While Langevin attracts the ire of Indigenous leaders for his creation of the residential school system, it’s wrong to consider this his principal legacy. Langevin was honoured with his name on a building because he was a key member of Macdonald’s government and an accomplished minister of public works during Canada’s early years. The authoritative entry on Langevin in the Dictionary of Canadian Biography dwells at length on his role as a federalist figure in fractious pre- and post-Confederation Quebec. It never once mentions residential schools.

As for context, Langevin’s views on assimilation and ‘savages’ may grate on today’s ears, but his belief in the superiority of white culture simply reflects the wisdom of the day. If he stood out, it was for being overly generous towards the native community. In response to Langevin’s residential school plan, federal Liberal leader Edward Blake, for example, argued the planned federal expenditure of $150 per child was “extraordinarily large,” and proposed instead that the “squaws … [and] bucks” be housed in “the simplest manner.”

Langevin also planned to give every native residential school graduate a free homestead. This was not a plan created out of open hostility towards natives; the goal, however misconstrued or poorly implemented, was to improve their lives.

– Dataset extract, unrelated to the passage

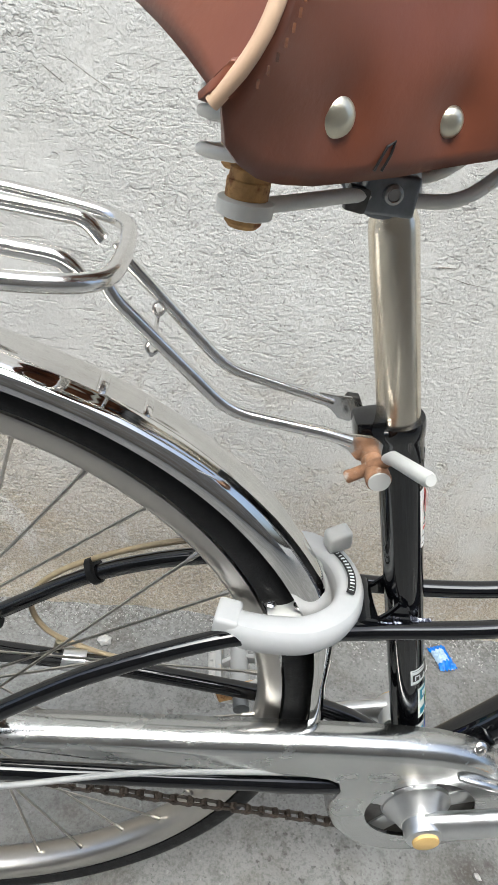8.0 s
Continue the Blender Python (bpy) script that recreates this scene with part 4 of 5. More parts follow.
def build_seat():
    post = part("seat_post", spun([(-0.06, 0.0138), (0.121, 0.0138), (0.126, 0.0132), (0.13, 0.0118), (0.135, 0.0108), (0.135, 0)], SEAT_HIGH, SEAT, 32), M_POST, bike, "worn steel seat post with rust specks")
    clamp = part("seat_clamp_bolt", spun([(-0.03, 0.004), (0.03, 0.004)], (0.3205, 0, 0.666), (0, -1, 0), 12), M_STEEL, bike)
    part("clamp_barrel", spun([(0.022, 0.0055), (0.0225, 0.0064), (0.043, 0.0068), (0.0445, 0.0076), (0.05, 0.0076), (0.051, 0.007), (0.051, 0)], (0.3205, 0, 0.666), (0, -1, 0), 24), M_DRUST, clamp, "rusted clamp barrel with a pale end")
    part("barrel_end", spun([(0.0512, 0.0068), (0.0518, 0.0064), (0.0518, 0)], (0.3205, 0, 0.666), (0, -1, 0), 24), M_GREYPL, clamp)
    lev = part("clamp_lever", tube(smooth_path([(0.307, -0.034, 0.655), (0.319, -0.04, 0.669), (0.325, -0.05, 0.683)], 5), [0.0042, 0.004, 0.004, 0.004, 0.0044, 0.005, 0.0046, 0.004, 0.0035, 0.0035, 0.0035], 12), M_DRUST, clamp, "rusty clamp lever")
    part("lever_grip", tube([(0.323, -0.045, 0.678), (0.324, -0.05, 0.683), (0.329, -0.088, 0.698), (0.3295, -0.091, 0.6995)], [0.0036, 0.0044, 0.0044, 0.0032], 16), M_GREYPL, lev, "pale grey lever grip")
    part("clamp_ear", block((0.02, 0.024, 0.028), pose(0.3245, 0.0, 0.668, 0, -18, 0), 0.004), M_BLACK, clamp)
    part("clamp_nut", hexagon((0.3185, 0.03, 0.669), (0, 1, 0), 0.0075, 0.007), M_DARK, clamp)
    build_saddle()


def saddle_half(x):
    """Half width and hem height of the leather at x, from the tail to the nose."""
    w = float(np.interp(x, (0.2, 0.206, 0.214, 0.225, 0.242, 0.27, 0.294, 0.345, 0.4, 0.45), (0.13, 0.125, 0.118, 0.108, 0.0955, 0.078, 0.0635, 0.045, 0.032, 0.02)))
    hem = float(np.interp(x, (0.2, 0.206, 0.214, 0.225, 0.24, 0.277, 0.322, 0.351, 0.45), (0.855, 0.842, 0.834, 0.8305, 0.8297, 0.834, 0.8435, 0.854, 0.895)))
    return w, hem


SADDLE_TOP = 0.926
RIVETS = ((0.242, 0.8535, 0.0072), (0.294, 0.8555, 0.0062), (0.344, 0.861, 0.0058))


def saddle_tail(z):
    return 0.2 + 0.5 * max(0.0, z - 0.85)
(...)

Surely intent matters.

Like the rest of Canada’s leaders, Langevin was no saint. He was implicated in the Pacific Scandal and suffered several other political humiliations. But he was an important voice for federalism in Canada’s early life. He offered many years of service to this country. And, for his time, he demonstrated an enlightened regard for native living standards. As such, he deserves his place in Ottawa, just as our prime ministers, flawed as they may be, have earned their spot in Baden.

History is the record of what happened. It’s not what we wish should have happened.